Why change anything in a law department when there is always too much work to do and a good deal of it is interesting. Moreover, clients appreciate the contribution of the in-house counsel and have no real complaints.

Innovation is not invention. It is about introducing something new that, perhaps, has been done elsewhere. Or it is about improving what is being done and the way it is being done. Legal professionals do this by inclination and training.

Over the last 5 years, I have seen that many more law departments have formal, annual business plans in place than was the case previously. Some are developed from the bottom up after consulting the members of the department. Too few can be readily aligned with the company's corporate business plan and operating priorities. All the boxes are ticked, but it is difficult to see how the legal team leverages its knowledge of the company and its skills to add value in the company. Lots of activity, but the impact is indirect at best.

A key performance indicator is designed to focus resources on priorities that will make a difference to the company and to internal clients. The earliest editions of performance plans for law departments always contained activities to improve service levels and overall satisfaction with the law department. This was pretty much the same basic approach that one would expect from a law firm.

The next generation of business plans, with KPIs and their corporate targets were more sophisticated in that they included contribution to specific projects, controlling the cost of external counsel, and developing the capabilities of senior members of the law department. Every one of the objectives had some sort of innovation built into it. Innovation was embedded and assumed in the initiatives or actions supporting other KPIs like efficiency, cost-reduction, technology and knowledge transfer.

Yet in recent months, I have come to the conclusion that having a stand-alone KPI for innovation, as well as having "innovative" activity supporting other KPIs, is well worth it. This is not because law departments need a longer list of things to do or to measure. Instead, an innovation KPI requires the leadership and members of the law department to actually discuss innovation, to develop initiatives that make a difference in the company, and then to invest the resources to make this happen.

There are several categories that should be priorities for innovation in the law department. These include

  • shifting more of the resources from daily operational support of business units to developmental and corporate projects that the company says are priorities
  • insuring the self-sufficiency of business units with a combination of training, systems, templates and a more limited role in contract reviews, all with a view to boost the available capacity of the law department by 25 %
  • abandoning hourly-based legal work in favour of performance-based fees for external counsel
  • making sure that the lawyers and other members of the law department has substantially challenging work most of the time
  • raising the proficiency of the department's lawyers in skill areas: leadership, business negotiations, and project management – all intended to ensure that they are not "strictly legal" as time goes on

Innovation has several beneficial side effects: it demands creativity; it depends on discipline to execute the initiatives; and it is transformative. Moreover, innovation is interesting – far more than working faster or longer hours or getting greater discounts from law firms.

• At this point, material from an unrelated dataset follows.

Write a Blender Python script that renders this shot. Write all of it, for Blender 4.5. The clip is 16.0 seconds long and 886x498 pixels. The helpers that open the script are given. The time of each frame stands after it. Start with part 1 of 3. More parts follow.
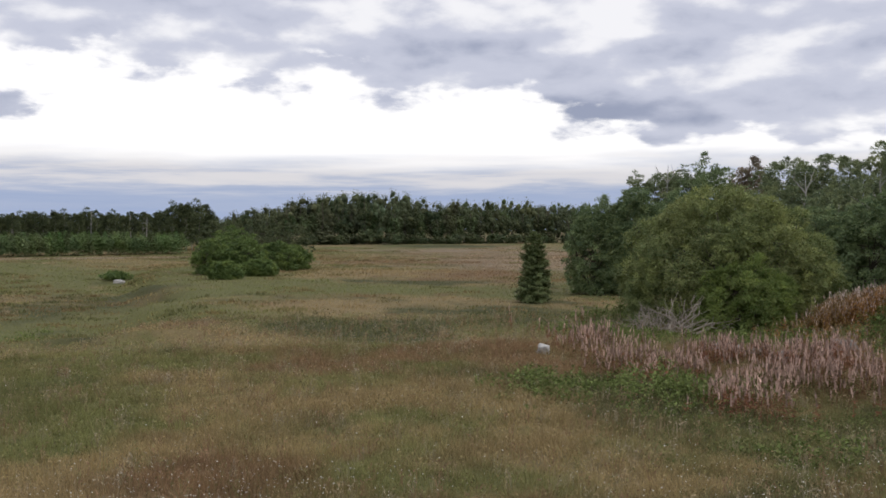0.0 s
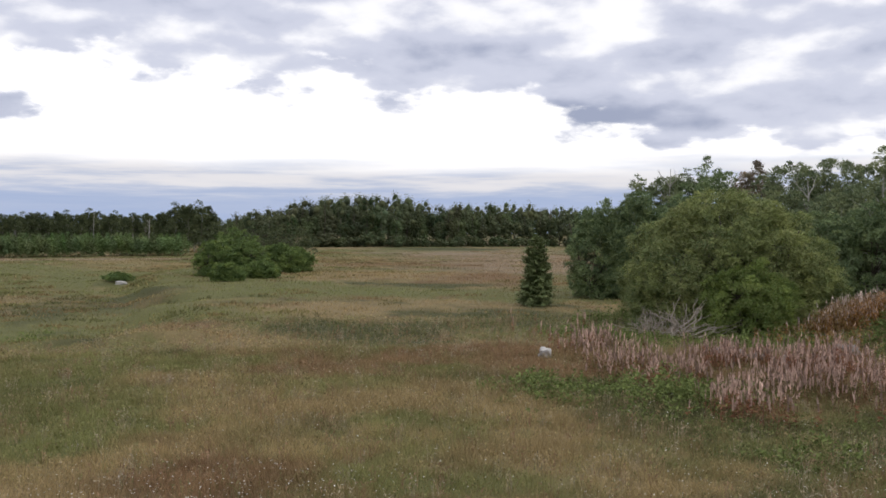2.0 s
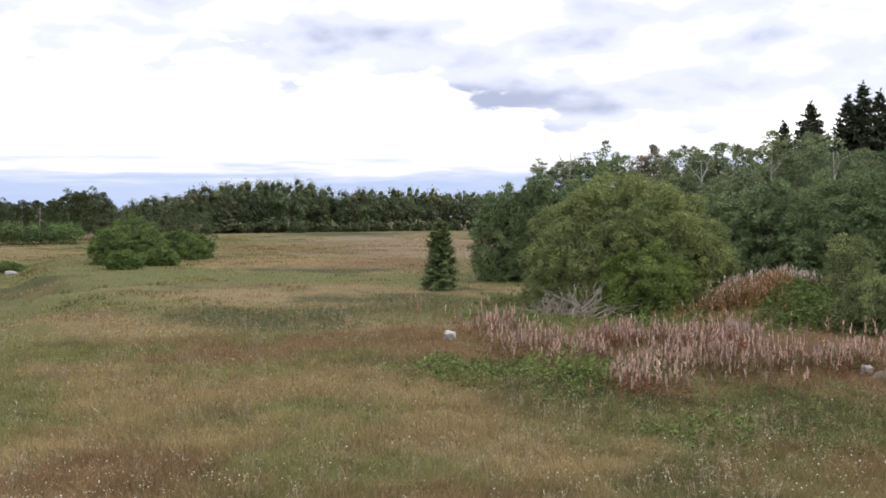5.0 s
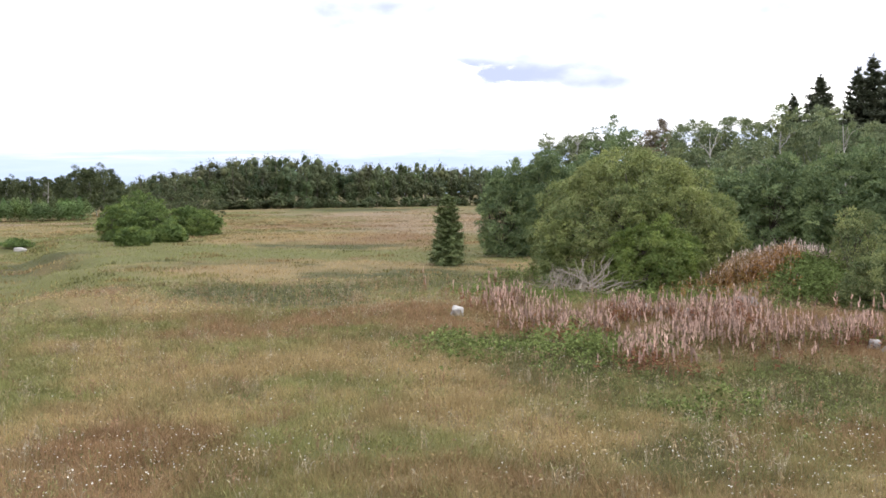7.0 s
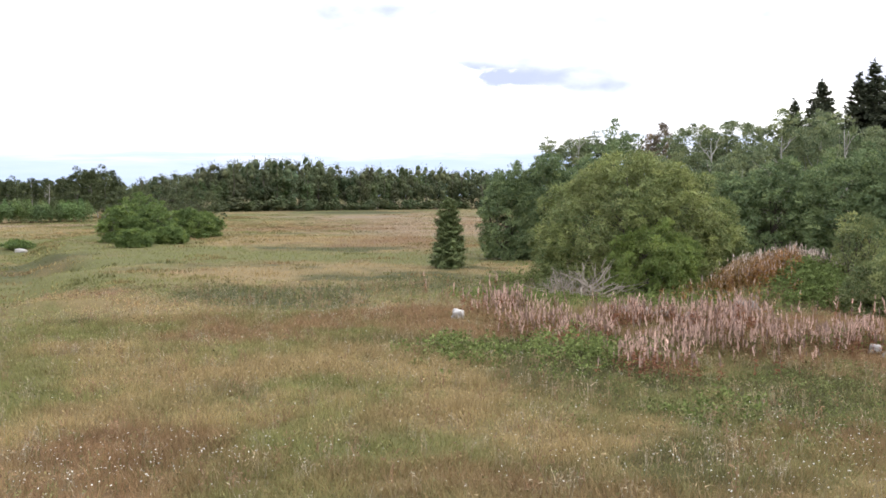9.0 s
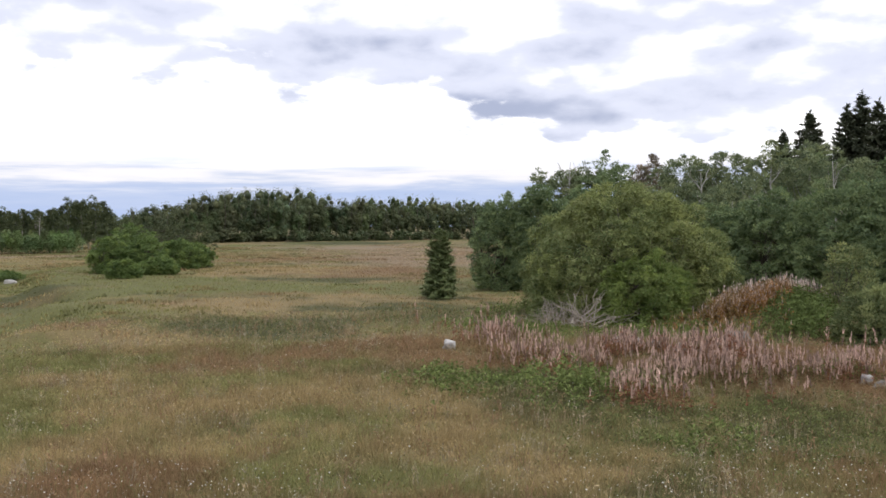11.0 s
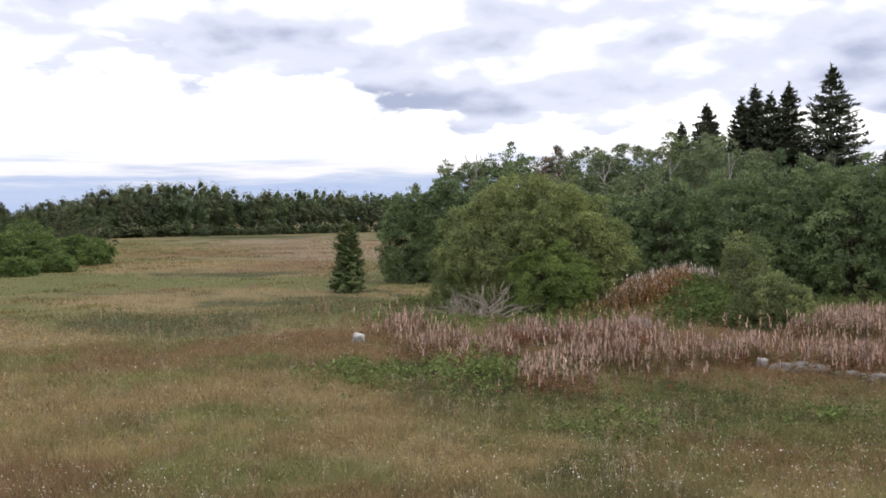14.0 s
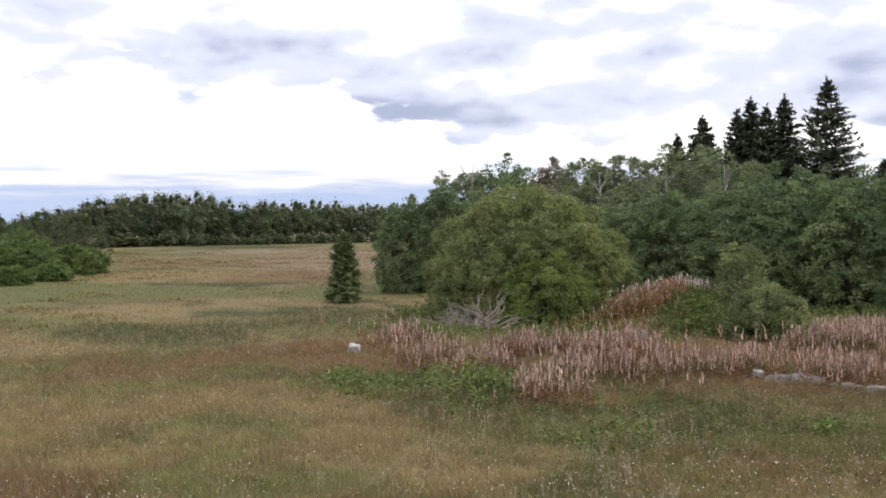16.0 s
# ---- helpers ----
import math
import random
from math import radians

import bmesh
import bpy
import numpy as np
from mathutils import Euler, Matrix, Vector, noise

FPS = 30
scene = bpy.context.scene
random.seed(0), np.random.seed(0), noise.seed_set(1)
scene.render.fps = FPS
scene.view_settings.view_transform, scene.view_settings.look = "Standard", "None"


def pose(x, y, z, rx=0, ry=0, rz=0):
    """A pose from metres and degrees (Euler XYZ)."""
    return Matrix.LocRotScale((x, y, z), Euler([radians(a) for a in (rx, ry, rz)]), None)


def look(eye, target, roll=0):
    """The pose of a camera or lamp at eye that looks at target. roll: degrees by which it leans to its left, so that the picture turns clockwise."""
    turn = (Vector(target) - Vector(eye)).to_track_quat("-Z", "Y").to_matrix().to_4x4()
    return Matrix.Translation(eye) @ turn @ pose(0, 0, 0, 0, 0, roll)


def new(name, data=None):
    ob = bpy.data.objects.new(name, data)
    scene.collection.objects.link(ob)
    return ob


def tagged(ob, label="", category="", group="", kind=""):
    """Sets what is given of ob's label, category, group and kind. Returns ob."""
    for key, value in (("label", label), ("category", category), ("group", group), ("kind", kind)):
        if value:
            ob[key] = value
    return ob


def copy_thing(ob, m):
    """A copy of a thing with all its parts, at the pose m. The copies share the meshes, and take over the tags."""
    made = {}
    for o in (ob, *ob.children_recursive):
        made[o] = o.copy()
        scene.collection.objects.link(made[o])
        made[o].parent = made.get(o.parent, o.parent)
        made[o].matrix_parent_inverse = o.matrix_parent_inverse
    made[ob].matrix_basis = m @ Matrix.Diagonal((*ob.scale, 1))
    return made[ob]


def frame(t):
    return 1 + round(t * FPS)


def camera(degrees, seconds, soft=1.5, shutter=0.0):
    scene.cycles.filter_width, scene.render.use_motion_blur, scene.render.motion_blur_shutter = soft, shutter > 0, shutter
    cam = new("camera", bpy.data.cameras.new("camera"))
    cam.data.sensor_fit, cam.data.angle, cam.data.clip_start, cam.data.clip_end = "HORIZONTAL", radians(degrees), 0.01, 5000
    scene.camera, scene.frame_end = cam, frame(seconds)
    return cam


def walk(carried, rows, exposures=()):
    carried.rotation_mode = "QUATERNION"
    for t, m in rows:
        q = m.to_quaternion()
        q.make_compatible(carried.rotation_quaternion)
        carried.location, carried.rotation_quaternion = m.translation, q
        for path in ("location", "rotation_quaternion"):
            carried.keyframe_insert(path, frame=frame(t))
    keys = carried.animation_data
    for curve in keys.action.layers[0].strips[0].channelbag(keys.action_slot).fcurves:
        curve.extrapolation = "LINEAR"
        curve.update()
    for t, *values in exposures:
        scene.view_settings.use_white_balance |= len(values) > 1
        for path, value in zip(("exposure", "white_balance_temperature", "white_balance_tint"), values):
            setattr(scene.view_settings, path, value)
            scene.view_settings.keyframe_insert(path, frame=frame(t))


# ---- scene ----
EYE = 5.6
cam = camera(49.89, 16.0, soft=1.6, shutter=0.5)
PATH = [
    (0.0, pose(0, 0, EYE, 88.800, -0.100, -0.000)),
    (0.5, pose(0, 0, EYE, 88.828, -0.326, 0.228)),
    (1.0, pose(0, 0, EYE, 88.681, -0.526, 0.230)),
    (1.5, pose(0, 0, EYE, 88.776, -0.533, 0.089)),
    (2.0, pose(0, 0, EYE, 88.972, -0.380, 0.133)),
    (2.1, pose(0, 0, EYE, 88.946, -0.373, -0.200)),
    (2.2, pose(0, 0, EYE, 88.895, -0.361, -1.050)),
    (2.3, pose(0, 0, EYE, 88.844, -0.349, -2.700)),
    (2.4, pose(0, 0, EYE, 88.767, -0.330, -4.600)),
    (2.5, pose(0, 0, EYE, 88.716, -0.318, -5.860)),
    (2.6, pose(0, 0, EYE, 88.705, -0.190, -6.000)),
    (2.8, pose(0, 0, EYE, 88.683, 0.067, -5.830)),
    (3.0, pose(0, 0, EYE, 88.661, 0.324, -5.833)),
    (3.5, pose(0, 0, EYE, 88.674, 0.094, -5.786)),
    (4.0, pose(0, 0, EYE, 88.617, 0.082, -5.820)),
    (4.2, pose(0, 0, EYE, 88.617, 0.082, -5.820)),
    (6.3, pose(0, 0, EYE, 86.424, 0.174, -5.296)),
    (6.5, pose(0, 0, EYE, 86.324, 0.174, -5.296)),
    (7.0, pose(0, 0, EYE, 86.581, 0.312, -5.211)),
    (7.5, pose(0, 0, EYE, 86.691, 0.200, -5.355)),
    (8.0, pose(0, 0, EYE, 86.675, 0.053, -5.387)),
    (8.5, pose(0, 0, EYE, 86.616, 0.066, -5.260)),
    (9.0, pose(0, 0, EYE, 86.759, 0.075, -5.151)),
    (9.2, pose(0, 0, EYE, 86.800, 0.023, -5.280)),
    (9.3, pose(0, 0, EYE, 88.100, -0.012, -5.367)),
    (9.4, pose(0, 0, EYE, 88.850, -0.064, -5.496)),
    (9.5, pose(0, 0, EYE, 88.923, -0.099, -5.582)),
    (9.7, pose(0, 0, EYE, 88.885, -0.073, -5.594)),
    (11.8, pose(0, 0, EYE, 88.546, 0.157, -5.707)),
    (12.0, pose(0, 0, EYE, 88.546, 0.157, -5.707)),
    (12.5, pose(0, 0, EYE, 88.437, 0.160, -5.772)),
    (12.8, pose(0, 0, EYE, 88.437, 0.160, -5.850)),
    (12.9, pose(0, 0, EYE, 88.627, 0.291, -7.100)),
    (13.0, pose(0, 0, EYE, 88.817, 0.423, -9.315)),
    (13.1, pose(0, 0, EYE, 88.757, 0.444, -10.600)),
    (13.2, pose(0, 0, EYE, 88.717, 0.459, -11.050)),
    (13.3, pose(0, 0, EYE, 88.676, 0.473, -11.200)),
    (13.5, pose(0, 0, EYE, 88.616, 0.494, -11.377)),
    (14.0, pose(0, 0, EYE, 88.112, 0.639, -11.211)),
    (14.5, pose(0, 0, EYE, 88.330, 0.569, -11.447)),
    (15.0, pose(0, 0, EYE, 88.365, 0.512, -11.446)),
    (15.5, pose(0, 0, EYE, 88.407, 0.391, -11.439)),
    (16.0, pose(0, 0, EYE, 88.748, 0.435, -11.447)),
]
EXPOSURE = [(0.0, -0.58), (0.5, -0.43), (2.0, -0.43), (2.5, -0.42), (4.2, -0.25), (6.3, 0.45), (9.2, 0.52), (9.7, 0.33), (11.8, -0.14), (16.0, -0.02)]
walk(cam, PATH, EXPOSURE)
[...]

For the most part, the best innovations for a law department are externally focussed. They are dedicated to corporate projects and to the priorities of the business units rather than to the internal workings of the law department. Successful innovation answers he question "What difference do the lawyers make?"

There are now at least three national awards available for law departments that innovate. Service and adaptability can be replaced by innovative contributions on multiple fronts as the hallmark of law departments determined to add value. May the best innovators win.